I understand the appeal. Hair pulling, nail biting break ups and break downs all accompanied more often than not by big boobs, sculpted pecs and the opportunity to feel like you can focus on someone else’s failing relationship instead of your own. I myself cannot deny that I watched my fair share of Sex and the City while wallowing in bed post-breakup. Cynical women, with failed attempts at love and hilarious stories to boot? Yes please mister, and pass the cookie dough while you’re at it. And I could also be seen raising my hand when people inquire, “Who can tell me what this whole ‘Flavor of Love’ show is all about?” This week on People Magazine’s website it’s apparent that the most read story of the week informed us all that we can exhale because Brad and Angelina are NOT splitting up! Is this really it? Is this really the first thing that people want to read when they stop at a newsstand to buy some entertainment, because I understand that “reality” is boring. We live it everyday. Another suburban couple working 9:00 – 5:00 and hustling kids around town to soccer games and bake sales isn’t what you want to sit down to at the end of a long day when you live that life. But there truly is so much more to life. You’d never be able to guess it though after looking at the the prime time slots for weekly television: Where is the love?

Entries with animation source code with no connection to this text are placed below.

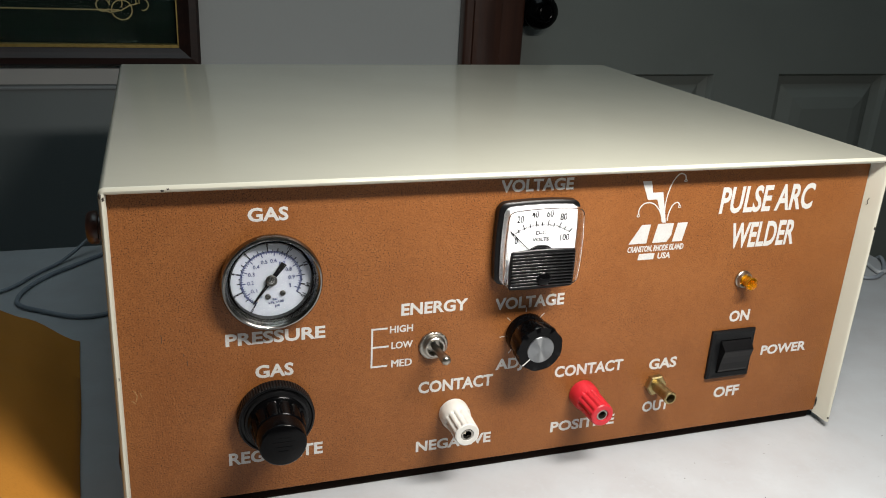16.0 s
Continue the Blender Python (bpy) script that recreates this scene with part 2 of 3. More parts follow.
def stroke(points, width, y, thick=0.0002, bm=None):
    """A flat line of some width along (x, z) points."""
    bm = bm or bmesh.new()
    pts = [Vector((p[0], p[1])) for p in points]
    left, right = [], []
    for i, p in enumerate(pts):
        d = (pts[min(i + 1, len(pts) - 1)] - pts[max(i - 1, 0)]).normalized()
        nrm = Vector((-d.y, d.x)) * width / 2
        left.append(p + nrm)
        right.append(p - nrm)
    for i in range(len(pts) - 1):
        quad = (left[i], left[i + 1], right[i + 1], right[i])
        plate([(q.x, q.y) for q in quad], y, thick, bm)
    return bm


def disc(x, z, r, n=40):
    return [(x + r * math.cos(2 * math.pi * i / n), z + r * math.sin(2 * math.pi * i / n)) for i in range(n)]


def glyphs(text, bold):
    cu = bpy.data.curves.new("letters", "FONT")
    cu.body, cu.offset, cu.fill_mode, cu.resolution_u = text, bold, "BOTH", 3
    cu.extrude = 0.02
    ob = bpy.data.objects.new("letters", cu)
    me = bpy.data.meshes.new_from_object(ob)
    bpy.data.objects.remove(ob)
    bpy.data.curves.remove(cu)
    return me


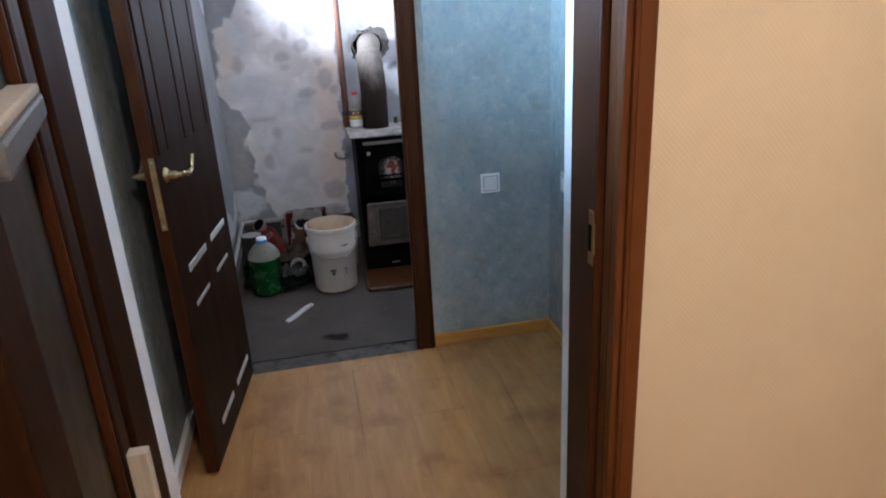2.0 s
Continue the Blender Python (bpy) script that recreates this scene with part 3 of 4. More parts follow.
# hall side walls
HX0, HX1 = -0.60, 0.93
V0, V1, VZ0, VZ1 = 1.50, 1.90, 1.66, 1.96
body_of_wall("wall_hall_left", [(-0.95, HX0, 1.31, 2.58, 0, VZ0), (-0.95, HX0, 1.31, V0, VZ0, 2.62), (-0.95, HX0, V1, 2.58, VZ0, 2.62), (-0.95, HX0, V0, V1, VZ1, 2.62)], M_TEAL, "teal textured wall with pearly flakes")
small_window("window_2", -0.87, V0, V1, VZ0, VZ1, "small white-framed window high in the hall wall")
D3Y0, D3Y1 = 1.42, 2.28
body_of_wall("wall_hall_right", [(HX1, 1.25, 2.28, 2.58, 0, 2.62), (HX1, 1.25, 1.31, D3Y0, 0, 2.62), (HX1, 1.25, D3Y0, D3Y1, 2.17, 2.62)], M_TEAL, "teal textured wall beside a dark door")
body_of_wall("wall_behind_side_door", [(1.08, 1.25, D3Y0, D3Y1, 0, 2.17)], M_SLAB, "masonry behind the closed side door")
# wall between first room and hall: frame on the room side, white reveal on the hall side
body_of_wall("wall_room_front", [(0.45, 1.43, 0.955, 1.10, 0, 2.75), (-2.0, -0.42, 0.955, 1.10, 0, 2.75), (-0.42, 0.45, 0.955, 1.10, 2.17, 2.75)], M_CREAM, "cream wall with small woven diamond wallpaper")
body_of_wall("wall_reveal", [(0.485, 1.43, 1.102, 1.31, 0, 2.75), (-2.0, -0.425, 1.102, 1.31, 0, 2.75), (-0.425, 0.485, 1.102, 1.31, 2.17, 2.75)], M_WHITE_REVEAL, "white painted plaster reveal of the doorway")
body_of_wall("wall_room_left", [(-2.0, -1.7, -2.6, 0.955, 0, 2.75)], M_CREAM, "cream woven wallpaper")
body_of_wall("wall_room_right", [(1.13, 1.43, -2.6, 0.955, 0, 2.75)], M_CREAM, "cream woven wallpaper")
body_of_wall("wall_room_back", [(-2.0, 1.43, -2.9, -2.6, 0, 2.75)], M_CREAM, "cream woven wallpaper")
setting("ceiling", pieces([(-2.0, 1.43, -2.9, 1.31, 2.75, 2.9)]), M_CEILING, "whitewashed ceiling of the first room")
setting("ceiling_hall", pieces([(-0.95, 1.25, 1.31, 2.72, 2.62, 2.8)]), M_CEILING, "whitewashed hall ceiling")
setting("ceiling_boiler", pieces([(-0.93, 1.25, 2.72, 4.9, 2.5, 2.65)]), M_CEIL_GREY, "bare grey cement ceiling")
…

ABC: Desperate Housewives, The Bachelor, Modern Family
Bravo: Millionaire Matchmaker
CW: Gossip Girl
MTV: Teen Mom
Oxygen: Bad Girls Club

I just wish that there was a little more hope these days. I never expected for Duckie and Sam to end up together. I simply ask for a bit more optimism in the media. Maybe just movement away from the obsession with failure, heartbreak and twisted romance and the opportunity for my kids to not have to look back and say “No wonder 99% of my friend’s parents got divorced… they learned it from these pill-poppin’, hoochie skirt-wearin’, husband-hatin’ wives of Orange County!”